____ Information shown

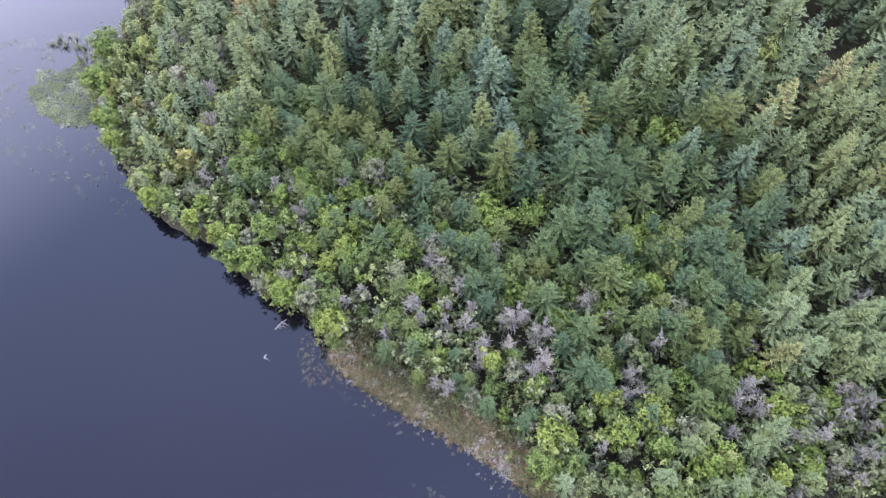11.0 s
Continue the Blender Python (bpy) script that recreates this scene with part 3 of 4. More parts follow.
SPRUCE_FINE = [spruce_arrays(s, 14, 9, 17, 0.48, radius=(3.1, 3.5, 2.8, 3.3)[s % 4], full=(0.95, 1.1, 1.0, 1.2)[s % 4]) for s in range(8)]
YOUNG_FINE = [spruce_arrays(170 + s, 12, 9, 17, 0.52, radius=(3.6, 4.2, 3.2)[s % 3], full=(0.75, 0.9, 0.65)[s % 3], base=2.0, droop=0.15) for s in range(6)]
SPRUCE_NEAR = [spruce_arrays(180 + s, 11, 8, 12, 0.58, radius=(3.1, 3.5, 2.8, 3.3)[s % 4], full=(0.95, 1.1, 1.0, 1.2)[s % 4], base=4.4) for s in range(8)]
SPRUCE_MID = [spruce_arrays(20 + s, 10, 6, 7, 0.75, radius=3.1, base=5.4, full=1.0, core=0.4) for s in range(8)]
SPRUCE_FAR = [spruce_arrays(40 + s, 8, 6, 3, 1.1, radius=2.9, base=6.2, full=0.95, core=0.38) for s in range(10)]
SPRUCE_MIN = [spruce_arrays(60 + s, 6, 5, 1, 1.5, radius=2.8, base=7.2, full=0.9, core=0.5, sides=4) for s in range(10)]
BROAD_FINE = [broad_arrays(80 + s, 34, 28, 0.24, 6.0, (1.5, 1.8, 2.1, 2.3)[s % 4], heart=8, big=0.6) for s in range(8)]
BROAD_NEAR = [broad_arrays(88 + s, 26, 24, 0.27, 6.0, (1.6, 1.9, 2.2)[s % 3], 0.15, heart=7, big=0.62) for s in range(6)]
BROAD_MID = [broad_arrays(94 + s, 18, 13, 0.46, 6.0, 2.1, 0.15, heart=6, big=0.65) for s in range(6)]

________

What this task involves:
Repeat the material above word for word and skip every image in it.

Exercise solution:
11.0 s
Continue the Blender Python (bpy) script that recreates this scene with part 3 of 4. More parts follow.
SPRUCE_FINE = [spruce_arrays(s, 14, 9, 17, 0.48, radius=(3.1, 3.5, 2.8, 3.3)[s % 4], full=(0.95, 1.1, 1.0, 1.2)[s % 4]) for s in range(8)]
YOUNG_FINE = [spruce_arrays(170 + s, 12, 9, 17, 0.52, radius=(3.6, 4.2, 3.2)[s % 3], full=(0.75, 0.9, 0.65)[s % 3], base=2.0, droop=0.15) for s in range(6)]
SPRUCE_NEAR = [spruce_arrays(180 + s, 11, 8, 12, 0.58, radius=(3.1, 3.5, 2.8, 3.3)[s % 4], full=(0.95, 1.1, 1.0, 1.2)[s % 4], base=4.4) for s in range(8)]
SPRUCE_MID = [spruce_arrays(20 + s, 10, 6, 7, 0.75, radius=3.1, base=5.4, full=1.0, core=0.4) for s in range(8)]
SPRUCE_FAR = [spruce_arrays(40 + s, 8, 6, 3, 1.1, radius=2.9, base=6.2, full=0.95, core=0.38) for s in range(10)]
SPRUCE_MIN = [spruce_arrays(60 + s, 6, 5, 1, 1.5, radius=2.8, base=7.2, full=0.9, core=0.5, sides=4) for s in range(10)]
BROAD_FINE = [broad_arrays(80 + s, 34, 28, 0.24, 6.0, (1.5, 1.8, 2.1, 2.3)[s % 4], heart=8, big=0.6) for s in range(8)]
BROAD_NEAR = [broad_arrays(88 + s, 26, 24, 0.27, 6.0, (1.6, 1.9, 2.2)[s % 3], 0.15, heart=7, big=0.62) for s in range(6)]
BROAD_MID = [broad_arrays(94 + s, 18, 13, 0.46, 6.0, 2.1, 0.15, heart=6, big=0.65) for s in range(6)]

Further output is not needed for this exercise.